Map large integer to a phrase
- by Alexander Gladysh
I have a large and "unique" integer (actually a SHA1 hash).
I want (for no other reason than to have fun) to find an algorithm to convert that SHA1 hash to a (pseudo-)English phrase. The conversion should be reversible (i.e., knowing the algorithm, one must be able to convert the phrase back to SHA1 hash.)
The possible usage of the generated phrase: the human readable version of Git commit ID, like a motto for a given program version (which is built from that commit). (As I said, this is "for fun". I don't claim that this is very practical — or be much more readable than the SHA1 itself.)
A better algorithm would produce shorter, more natural-looking, more unique phrases.
The phrase need not make sense. I would even settle for a whole paragraph of nonsense. (Though quality — englishness — of a paragraph should probably be better than for a mere phrase.)
A variation: it is OK if I will be able to work only with a part of hash.
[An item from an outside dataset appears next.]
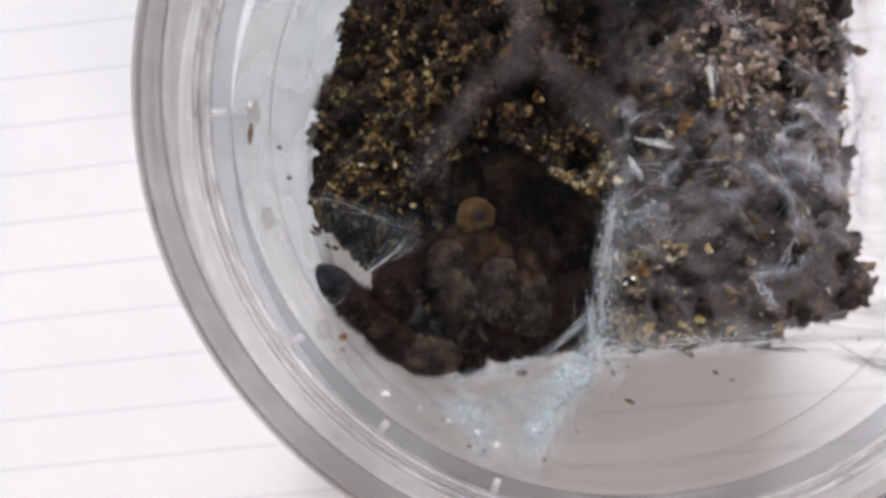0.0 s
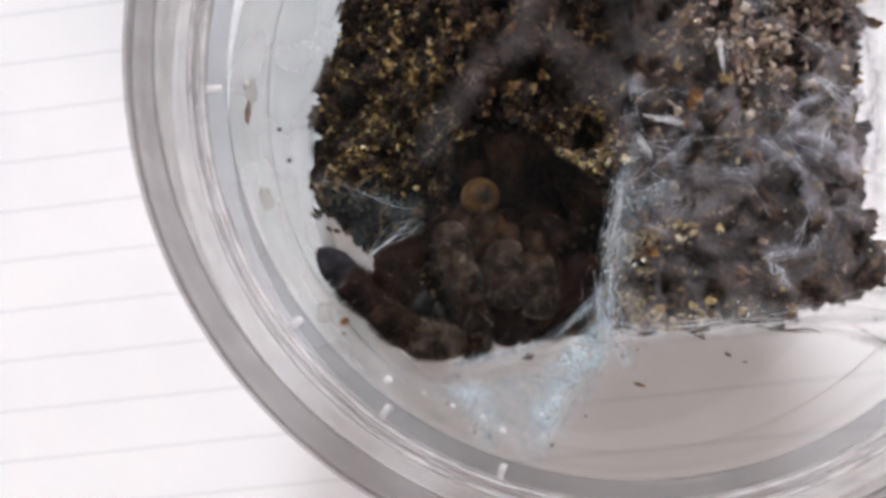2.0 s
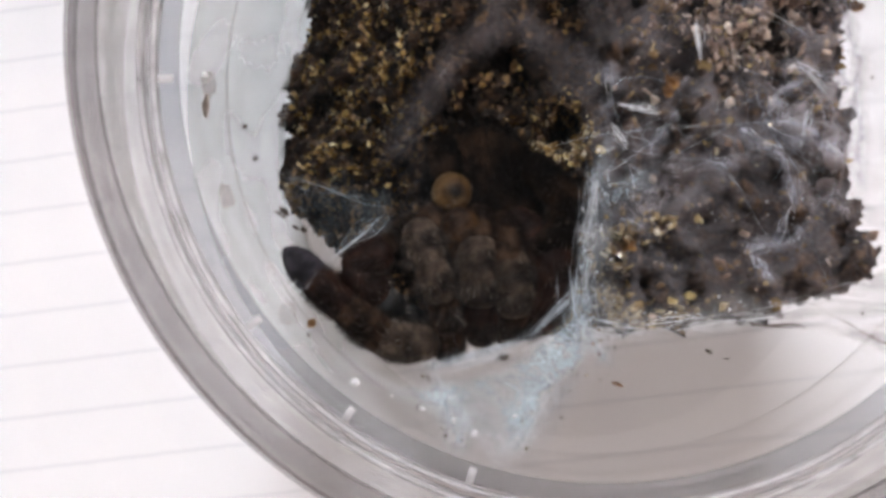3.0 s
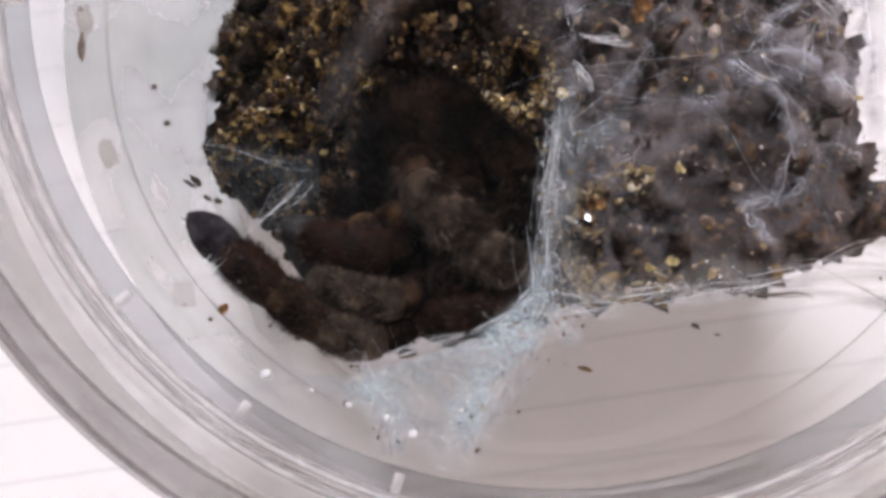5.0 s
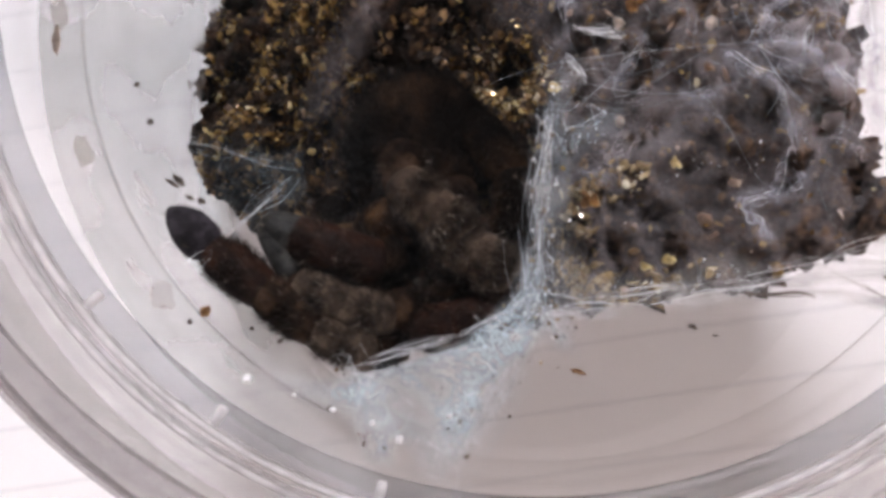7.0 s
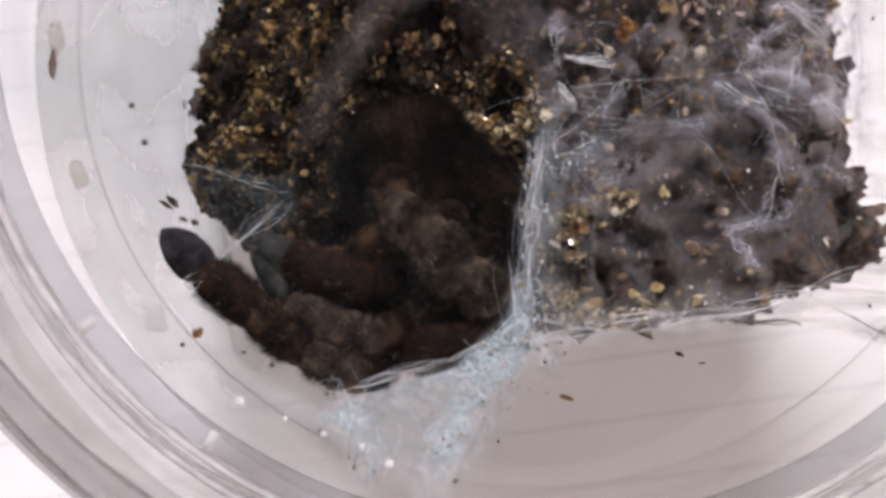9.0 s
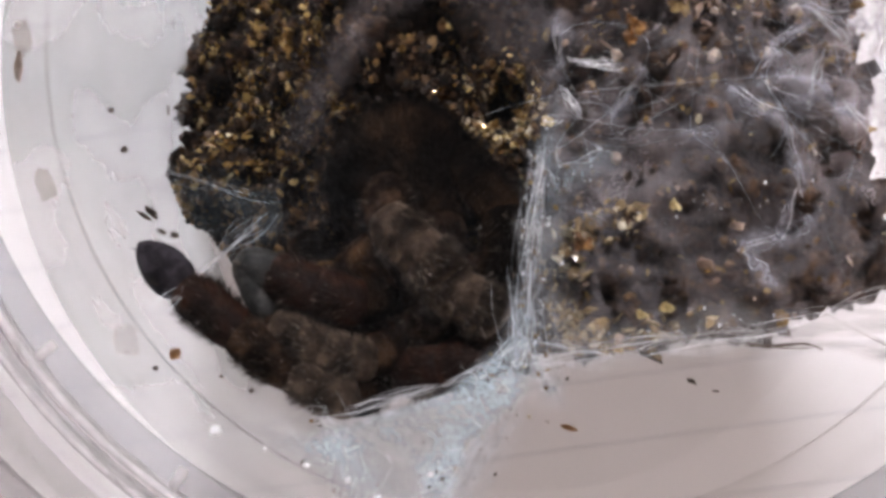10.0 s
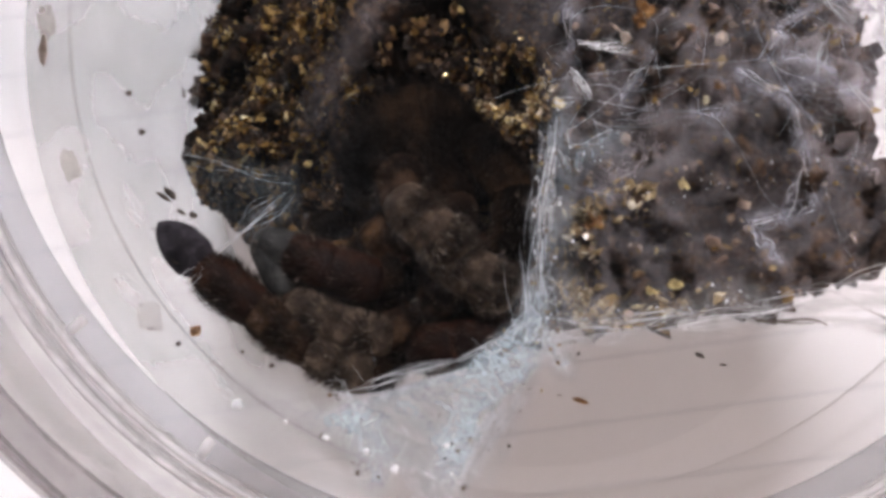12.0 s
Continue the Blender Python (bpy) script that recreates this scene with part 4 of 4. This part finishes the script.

Say, first six digits is OK.
Possible approach: In the past I've attempted to build a probability table (of words), and generate phrases as Markov chains, seeding the generator (picking branches from probability tree), according to the bits I read from the SHA. This was not very successful, the resulting phrases were too long and ugly. I'm not sure if this was a bug, or the general flaw in the algorithm, since I had to abandon it early enough.
Now I'm thinking about attempting to solve the problem once again. Any advice on how to approach this? Do you think Markov chain approach can work here? Something else?